Even then, these insects are only reacting to perceived threats to their nests when they sting. They’re not out to get you.

Honeybees and bumblebees definitely have better things to do than search you out. Following a few common-sense rules will keep your chances of being stung in the garden rare.

Strong perfumes, for instance, may attract defensive insects if you are near their nests. Sometimes what you eat for breakfast can attract a bee. The odor of banana, for example, mimics an alarm chemical honeybees use to alert nest-mates to danger. Even knowing this fact, I eat a banana almost every morning and again, never get stung.

In the garden, keep three things in mind:

• Move slowly, especially near flowers bees are feeding on.

• Watch your hands. If you brush a bee off a flower, it may instinctively cling to you. If you do nothing, it will almost always fly off. This may require a minute or so of bravery. If it stays on your shirt or skin, slow brushing off will usually do the trick. Never try to hit, swat, or pick off a bee.

• Never go into a garden or lawn with bare feet. Tell your children that stepping on a honeybee in clover is a common way to get stung.

Watch for insect nests, too. Bumblebees and yellow jackets rear their young in shallow underground nests. Bumblebees prefer grassy areas at the edge of woods or near large rocks. Several years ago, I had a bumblebee nest in a prominent place all summer long in my back yard. We left it alone and no one ever got stung.

Yellow jackets seem to like soft soil in the sun but protected by grass or other small plants. They tend to nest in the ground in a place people normally don’t frequent, such as on the outer edge of the landscape or in a landscape bed.

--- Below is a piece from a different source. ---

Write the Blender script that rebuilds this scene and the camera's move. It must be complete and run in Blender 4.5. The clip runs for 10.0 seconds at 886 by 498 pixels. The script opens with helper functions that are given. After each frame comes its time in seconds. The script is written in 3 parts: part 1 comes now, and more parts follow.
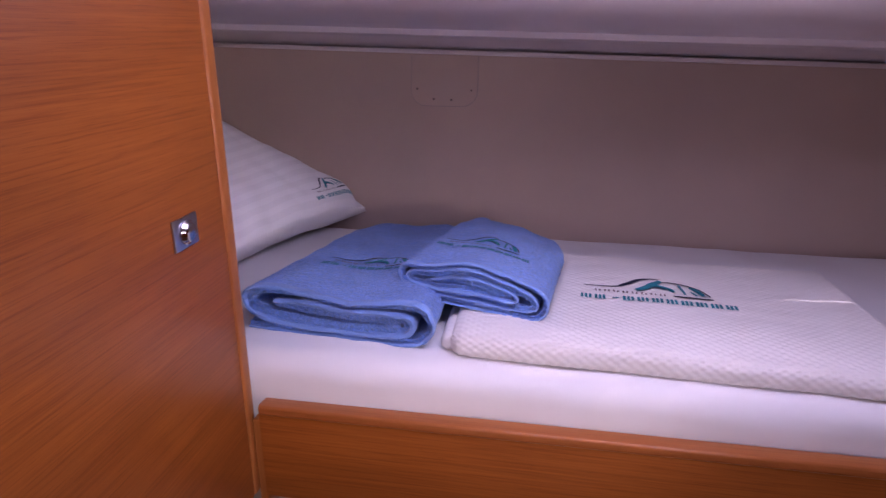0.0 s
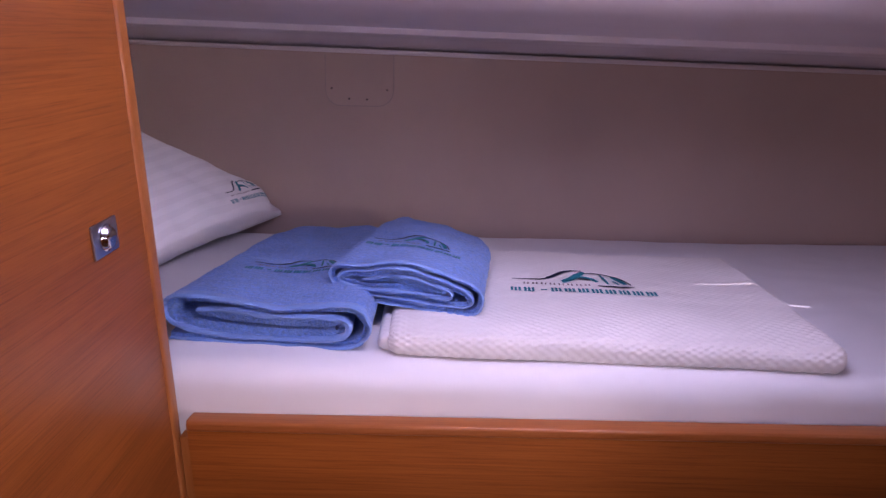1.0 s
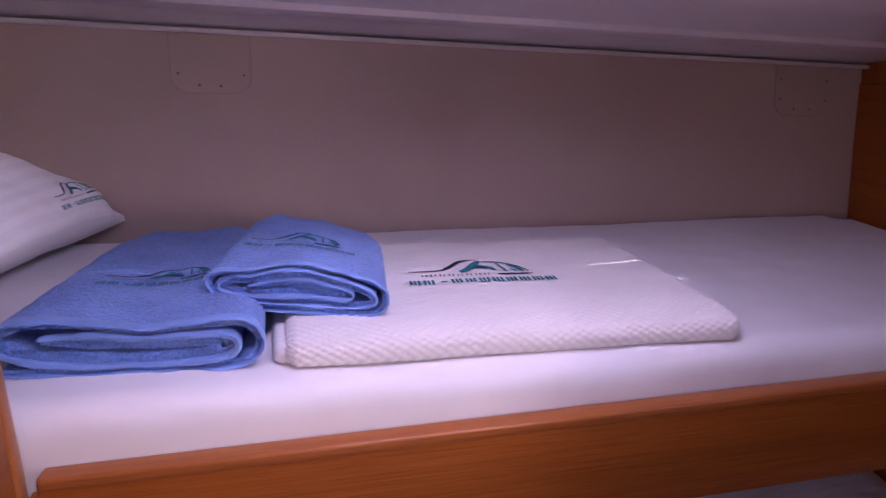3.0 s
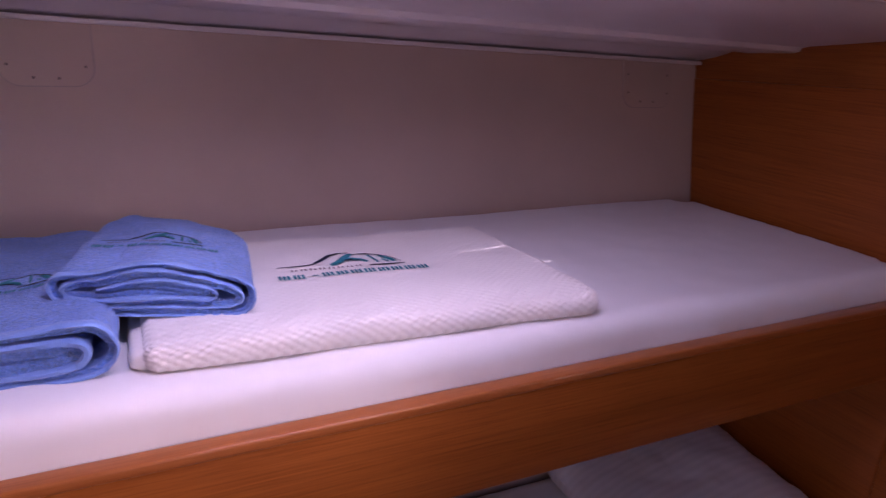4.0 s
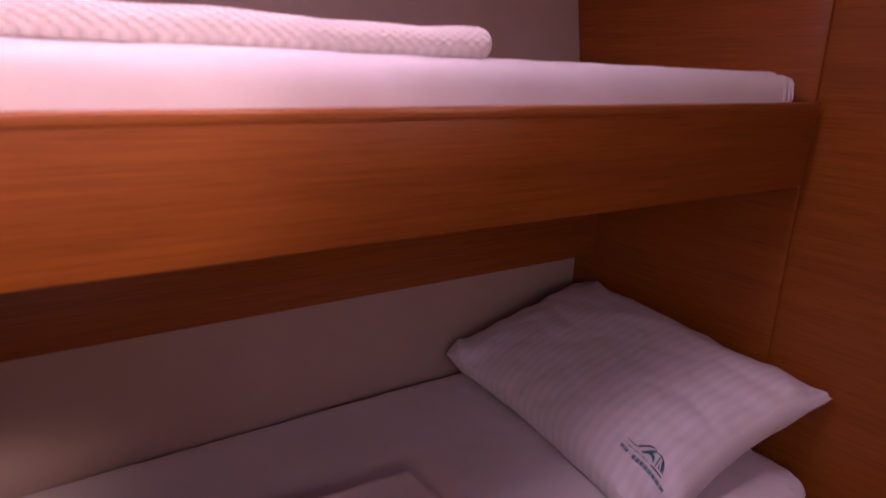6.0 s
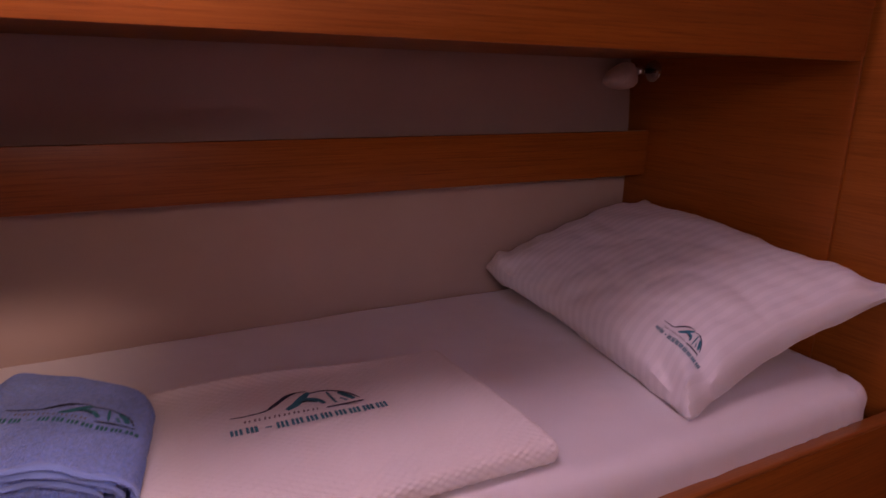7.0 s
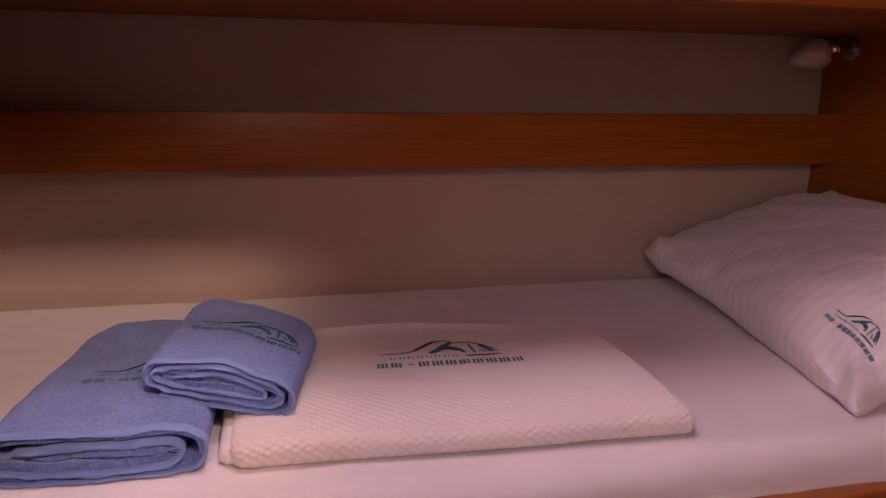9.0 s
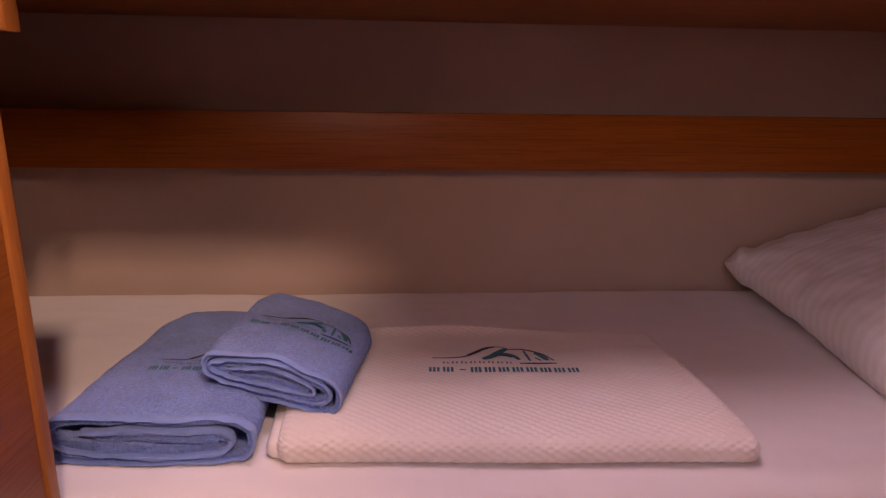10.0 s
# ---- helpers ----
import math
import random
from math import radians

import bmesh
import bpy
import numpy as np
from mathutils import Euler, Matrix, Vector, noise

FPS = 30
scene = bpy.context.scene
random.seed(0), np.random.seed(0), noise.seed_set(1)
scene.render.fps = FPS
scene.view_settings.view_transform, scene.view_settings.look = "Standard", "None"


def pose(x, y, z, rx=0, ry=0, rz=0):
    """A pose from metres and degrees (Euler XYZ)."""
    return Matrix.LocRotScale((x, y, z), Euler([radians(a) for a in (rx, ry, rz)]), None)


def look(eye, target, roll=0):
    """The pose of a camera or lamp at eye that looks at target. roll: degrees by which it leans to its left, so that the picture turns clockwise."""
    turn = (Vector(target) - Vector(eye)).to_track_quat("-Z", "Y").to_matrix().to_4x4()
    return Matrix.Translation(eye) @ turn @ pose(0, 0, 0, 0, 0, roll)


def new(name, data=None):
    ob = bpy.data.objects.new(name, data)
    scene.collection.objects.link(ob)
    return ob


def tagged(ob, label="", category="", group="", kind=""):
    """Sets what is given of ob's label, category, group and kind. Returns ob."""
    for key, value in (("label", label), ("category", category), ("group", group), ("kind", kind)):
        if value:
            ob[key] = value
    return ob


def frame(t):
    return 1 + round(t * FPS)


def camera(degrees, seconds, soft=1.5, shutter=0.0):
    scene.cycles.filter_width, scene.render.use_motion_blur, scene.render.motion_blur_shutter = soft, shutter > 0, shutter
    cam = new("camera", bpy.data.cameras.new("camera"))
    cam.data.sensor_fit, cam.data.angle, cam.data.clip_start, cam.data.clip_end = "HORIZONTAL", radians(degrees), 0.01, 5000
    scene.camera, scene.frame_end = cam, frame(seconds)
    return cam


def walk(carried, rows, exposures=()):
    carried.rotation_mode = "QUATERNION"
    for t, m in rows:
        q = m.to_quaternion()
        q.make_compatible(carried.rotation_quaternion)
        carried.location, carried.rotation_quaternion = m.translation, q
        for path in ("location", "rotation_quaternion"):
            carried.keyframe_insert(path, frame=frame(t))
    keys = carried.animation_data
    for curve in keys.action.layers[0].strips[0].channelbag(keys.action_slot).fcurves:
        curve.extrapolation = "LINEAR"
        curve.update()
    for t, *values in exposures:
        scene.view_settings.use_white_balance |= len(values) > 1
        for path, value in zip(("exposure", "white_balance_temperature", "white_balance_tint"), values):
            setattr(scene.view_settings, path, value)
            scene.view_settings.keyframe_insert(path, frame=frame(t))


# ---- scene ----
# A yacht's bunk cabin. x runs along the bunks, y outboard to the hull, z up from the cabin sole.
cam = camera(69.3, 10.0, soft=1.35, shutter=0.4)
PATH = [
    (0, (0.986, -0.771, 1.781), (0.649, 1.089, 1.128), 0.1),
    (0.5, (0.968, -0.763, 1.774), (0.789, 1.12, 1.124), 0.6),
    (1, (0.936, -0.773, 1.769), (0.908, 1.122, 1.132), 1.0),
    (1.5, (0.918, -0.768, 1.761), (1.021, 1.128, 1.133), 1.4),
    (2, (0.871, -0.751, 1.749), (1.109, 1.135, 1.126), 1.7),
    (2.2, (0.859, -0.742, 1.742), (1.139, 1.139, 1.123), 1.6),
    (3.5, (0.857, -0.674, 1.729), (1.474, 1.12, 1.096), 2.4),
    (4, (0.872, -0.7, 1.718), (1.684, 1.022, 1.105), 2.6),
    (4.5, (0.868, -0.711, 1.706), (1.866, 0.92, 1.121), 2.5),
    (5, (0.862, -0.71, 1.628), (1.94, 0.874, 1.056), 2.2),
    (5.5, (0.881, -0.686, 1.502), (1.974, 0.893, 0.946), 1.9),
    (5.8, (0.902, -0.686, 1.376), (2.002, 0.890, 0.823), 1.9),
    (6, (0.918, -0.698, 1.309), (2.007, 0.890, 0.769), 2.0),
    (6.2, (0.929, -0.709, 1.244), (2.010, 0.885, 0.706), 2.0),
    (7.3, (0.978, -0.819, 1.015), (1.78, 0.946, 0.519), 0.7),
    (7.5, (0.981, -0.832, 1.005), (1.719, 0.961, 0.515), 0.5),
    (8, (0.979, -0.851, 0.993), (1.608, 0.982, 0.502), 0.4),
    (8.5, (0.983, -0.861, 0.985), (1.519, 1.002, 0.492), 0.6),
    (9, (0.99, -0.86, 0.982), (1.394, 1.035, 0.488), 0.8),
    (9.5, (1.009, -0.858, 0.988), (1.272, 1.062, 0.494), 0.7),
    (10, (1.037, -0.851, 0.99), (1.18, 1.079, 0.483), 0.9),
]
EXPOSURES = [
    (0.0, -0.10, 5950, 47),
    (2.0, -0.07, 5850, 52),
    (4.5, -0.04, 6250, 61),
    (6.0, 0.30, 7500, 79),
    (7.5, 0.62, 8100, 71),
    (10.0, 0.80, 8900, 63),
]
walk(cam, [(t, look(e, g, r)) for t, e, g, r in PATH], EXPOSURES)

# ---------------------------------------------------------------- light
world = bpy.data.worlds.new("world")
scene.world = world
world.use_nodes = True
wn = world.node_tree.nodes
sky = wn.new("ShaderNodeTexSky")
sky.sky_type, sky.sun_disc = "NISHITA", False
sky.sun_elevation, sky.sun_rotation = radians(72.8), radians(0)
world.node_tree.links.new(sky.outputs[0], wn["Background"].inputs[0])
wn["Background"].inputs[1].default_value = 0.45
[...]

Look for insects flying back and forth in the same direction near the ground. That’s almost always a sign that a colony is nearby.

You can also grow plants that don’t attract stinging insects. Whatever attracts hummingbirds and butterflies will attract scads of bees. But don’t mow off the butterfly garden yet.

Many of the most attractive plants are natives. Joe Pye weed, for instance, attracts wasps and yellow jackets like a magnet. Monarda, Echinacea and even azaleas attract bees.

Many ornamental imports lure bees, too. Good examples are abelia bushes, chaste tree (Vitex), butterfly bushes (Buddlea), hybrid azaleas, and perennials and annuals such as Mexican sunflowers (Tithonia), salvias, snapdragons, sedums and phlox.

Plants that don’t attract bees are less common. They include cultivars of dianthus, geraniums, chrysanthemums, marigolds, strawflowers, some zinnias, and many roses.